Now, is ret really 10? Or do you just get 10 bytes when you try to print the output?

jmanning2k
Wow... read() actually returns the whole size, but in gdb i only get this:$2 = (uint8_t *) 0xb65f2008 "FLV\001\005"
Manuel Abeledo
That's probably the buffer up until the first null byte. Try the printf I just added...Could also be a pointer issue if your declaration is different...
jmanning2k
You ARE reading the whole file then. gdb treats char arrays as strings, and will truncate output at the first null byte. Try 'p/x contents'.
jmanning2k
printf() shows the same contents.
Manuel Abeledo
It would - printf() only prints a string upto the first null. Try looping over the returned data printing each character as %u
Martin Beckett
Same thing. strlen() gives me a 5 byte length array, also.
Manuel Abeledo
@Manuel: `strlen` is useless on binary data, which a FLV video clearly is.
ephemient
And how can i concatenate this data with a string?
Manuel Abeledo
A: 

On success, read() returns the number of bytes read (which may be less than what you asked for, at which point you should ask for the rest.) On EOF it will return 0 and on error it will return -1. There are some errors for which you might want to consider re-issuing the read (eg. EINTR which happens when you get a signal during a read.)

asveikau
+2  A: 

The 'read()' function in the C library doesn't necessarily return the whole read in one shot. In fact, if you're reading very much data at all, it usually doesn't give it to you in a single call.

The solution to this is to call read() in a loop, continuing to ask for more data until you've got it all, or until read returns an error, indicated by a negative return value, or end-of-file, indicated by a zero return value.

Something like the following (untested):

contents = malloc(size + 1);

bytesread = 0;
pos = 0;
while (pos < size && (bytesread = read(fd, contents + pos, size - pos)) > 0)
{
    pos += bytesread;
}

if (bytesread < 0)
{
    free(contents);
    log_message(WARNING, __func__, EMSG_READFILE);
    return (NULL);
}

/* Go on to use 'contents' now, since it's been filled.  Should probably 
   check that pos == size to make sure the file was the size you expected. */

Note that most C programmers would do this a little differently, probably making 'pos' a pointer which gets moved along, rather than offsetting from 'contents' each time through the loop.
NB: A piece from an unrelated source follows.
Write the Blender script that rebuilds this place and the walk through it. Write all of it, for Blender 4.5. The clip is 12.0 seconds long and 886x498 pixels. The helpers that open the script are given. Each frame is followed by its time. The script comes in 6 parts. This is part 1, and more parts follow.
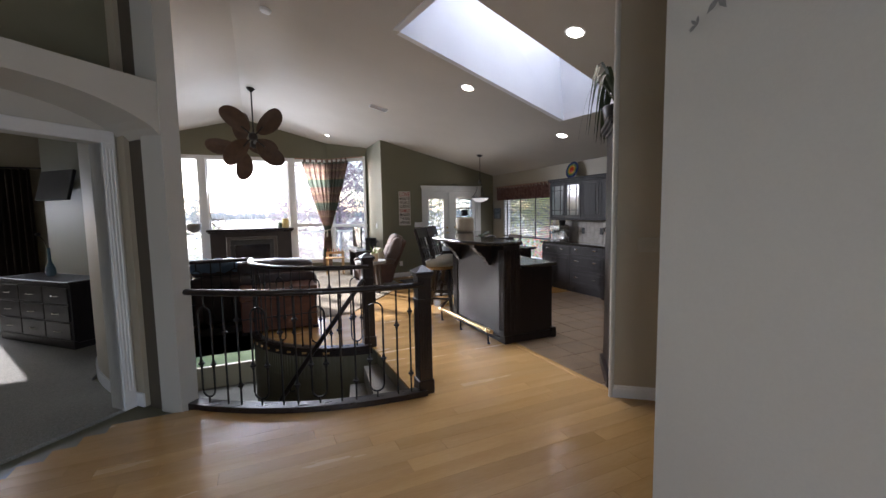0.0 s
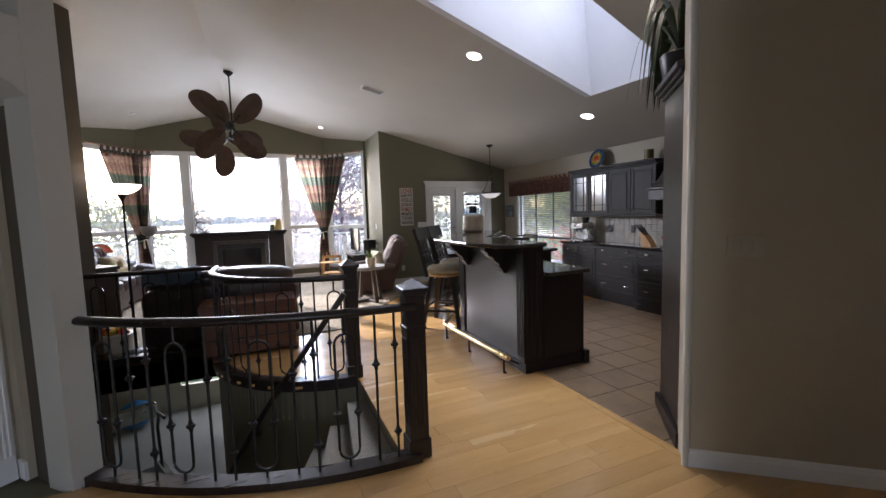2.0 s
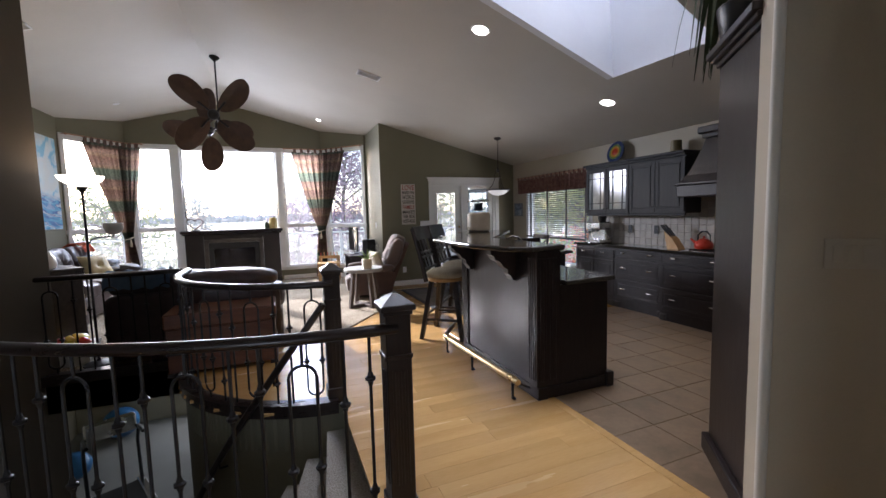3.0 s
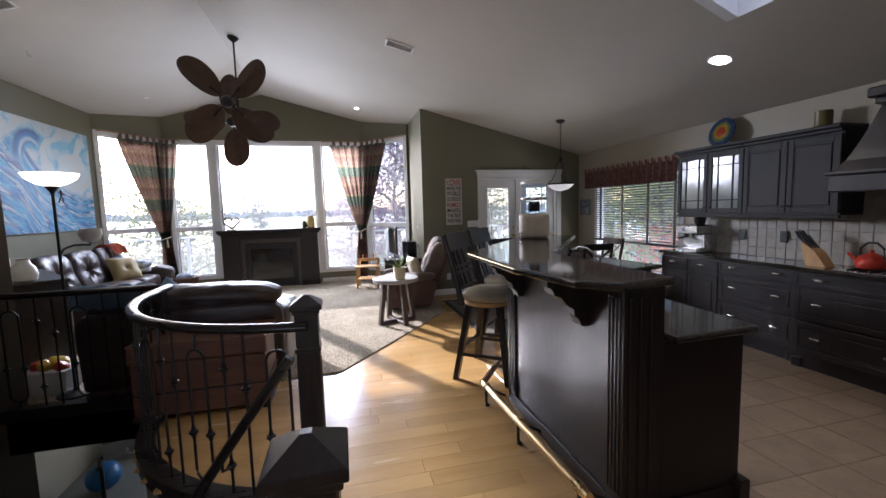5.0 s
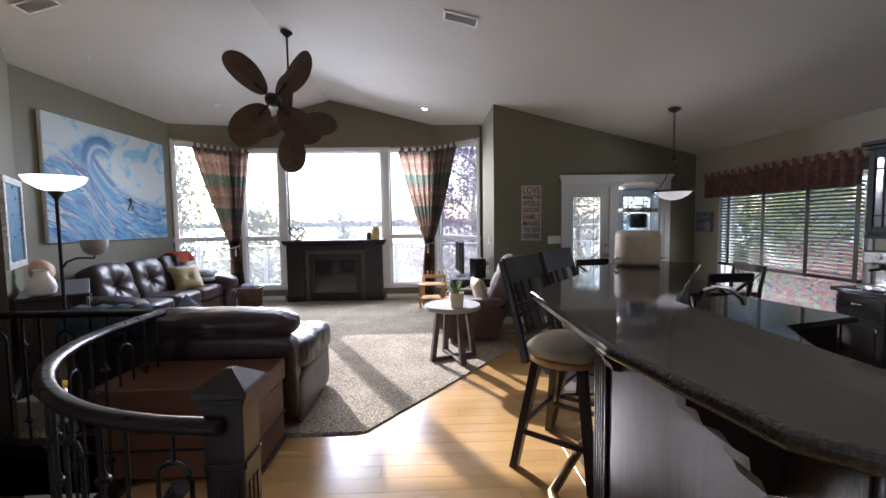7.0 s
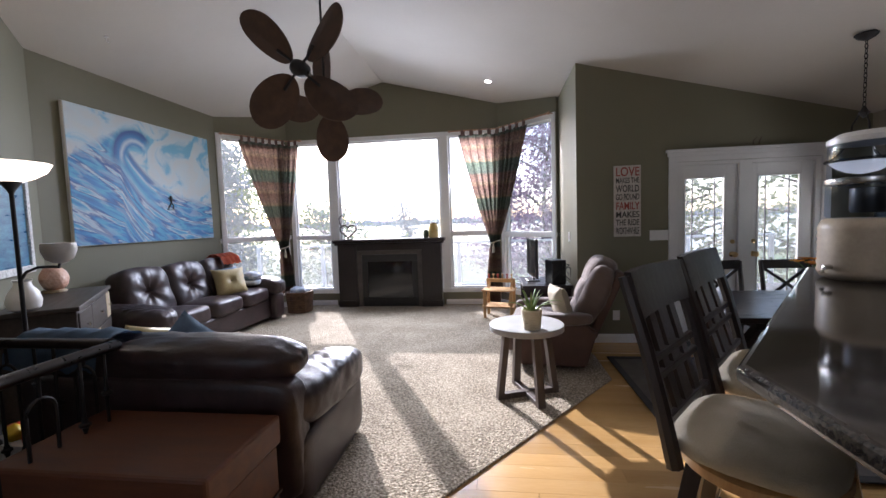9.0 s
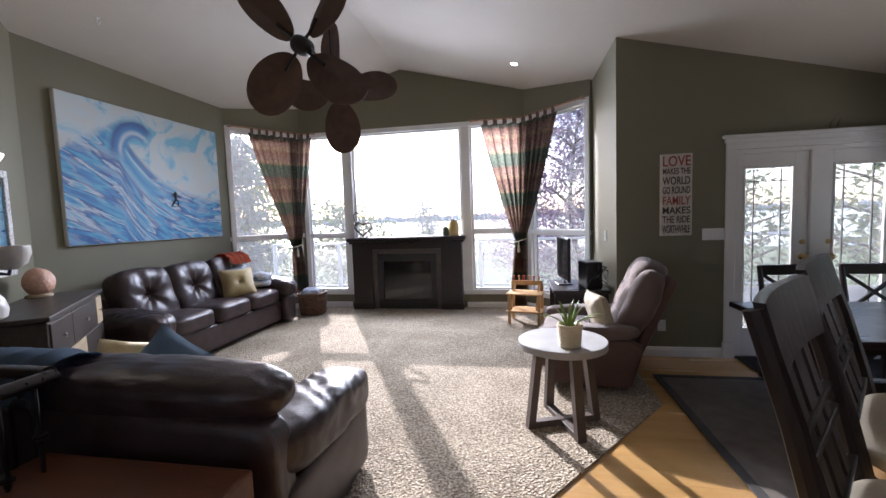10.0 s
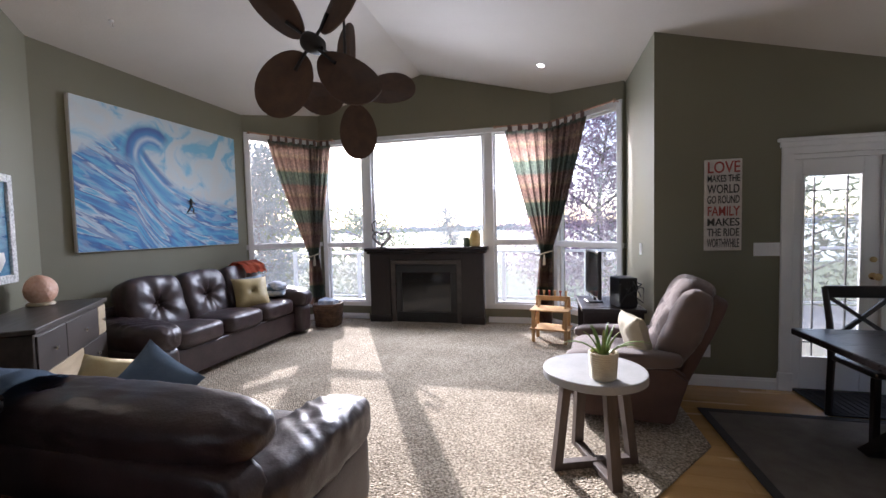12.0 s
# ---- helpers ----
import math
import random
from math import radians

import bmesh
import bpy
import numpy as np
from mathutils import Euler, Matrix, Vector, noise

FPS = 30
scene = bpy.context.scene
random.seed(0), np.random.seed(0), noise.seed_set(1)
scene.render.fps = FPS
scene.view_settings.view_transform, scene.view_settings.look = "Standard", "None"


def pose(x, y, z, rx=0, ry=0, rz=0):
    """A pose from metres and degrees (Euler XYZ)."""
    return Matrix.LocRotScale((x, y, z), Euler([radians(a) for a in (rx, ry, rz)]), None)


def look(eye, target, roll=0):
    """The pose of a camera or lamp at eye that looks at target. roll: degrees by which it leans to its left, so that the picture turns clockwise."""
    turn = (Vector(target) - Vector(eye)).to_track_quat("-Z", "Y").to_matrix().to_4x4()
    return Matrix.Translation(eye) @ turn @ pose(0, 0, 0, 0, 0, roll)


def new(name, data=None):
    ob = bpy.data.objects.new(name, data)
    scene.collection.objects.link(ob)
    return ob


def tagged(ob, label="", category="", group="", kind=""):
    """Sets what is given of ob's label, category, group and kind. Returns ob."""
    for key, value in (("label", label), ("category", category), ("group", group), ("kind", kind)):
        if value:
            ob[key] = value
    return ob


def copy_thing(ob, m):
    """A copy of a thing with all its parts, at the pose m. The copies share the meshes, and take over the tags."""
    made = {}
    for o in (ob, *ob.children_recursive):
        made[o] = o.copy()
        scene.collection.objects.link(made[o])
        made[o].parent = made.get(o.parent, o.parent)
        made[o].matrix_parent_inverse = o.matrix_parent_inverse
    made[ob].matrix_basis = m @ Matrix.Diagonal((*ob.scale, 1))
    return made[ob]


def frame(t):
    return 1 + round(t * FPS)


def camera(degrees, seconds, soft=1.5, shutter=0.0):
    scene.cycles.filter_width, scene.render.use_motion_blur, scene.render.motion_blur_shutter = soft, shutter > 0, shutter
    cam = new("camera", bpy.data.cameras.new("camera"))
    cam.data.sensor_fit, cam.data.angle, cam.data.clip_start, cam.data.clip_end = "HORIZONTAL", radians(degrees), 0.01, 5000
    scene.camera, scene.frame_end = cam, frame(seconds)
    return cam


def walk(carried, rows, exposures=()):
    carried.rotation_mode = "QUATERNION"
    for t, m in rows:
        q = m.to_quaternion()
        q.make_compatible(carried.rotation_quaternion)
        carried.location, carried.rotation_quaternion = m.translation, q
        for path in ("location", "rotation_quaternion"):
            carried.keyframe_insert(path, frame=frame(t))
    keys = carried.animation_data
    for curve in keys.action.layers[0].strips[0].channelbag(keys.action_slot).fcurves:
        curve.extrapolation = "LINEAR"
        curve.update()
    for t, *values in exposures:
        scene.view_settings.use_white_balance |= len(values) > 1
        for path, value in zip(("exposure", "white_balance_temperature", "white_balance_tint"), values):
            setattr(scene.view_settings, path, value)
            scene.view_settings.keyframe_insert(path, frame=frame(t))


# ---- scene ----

But I thought this approach might be clearer.

swillden
+1 for calling 'read' in a loop. should check if malloc fails due.
Liran Orevi
Yes, the code should check if malloc fails. In practice, malloc virtually (hehe) never fails on Linux or other modern OSes, and if it does the program is just going to segfault as soon as the content pointer is dereferenced. Odds are if malloc does fail, your only option is to abort the program anyway. But, for correctness, the return value of malloc should be checked.
swillden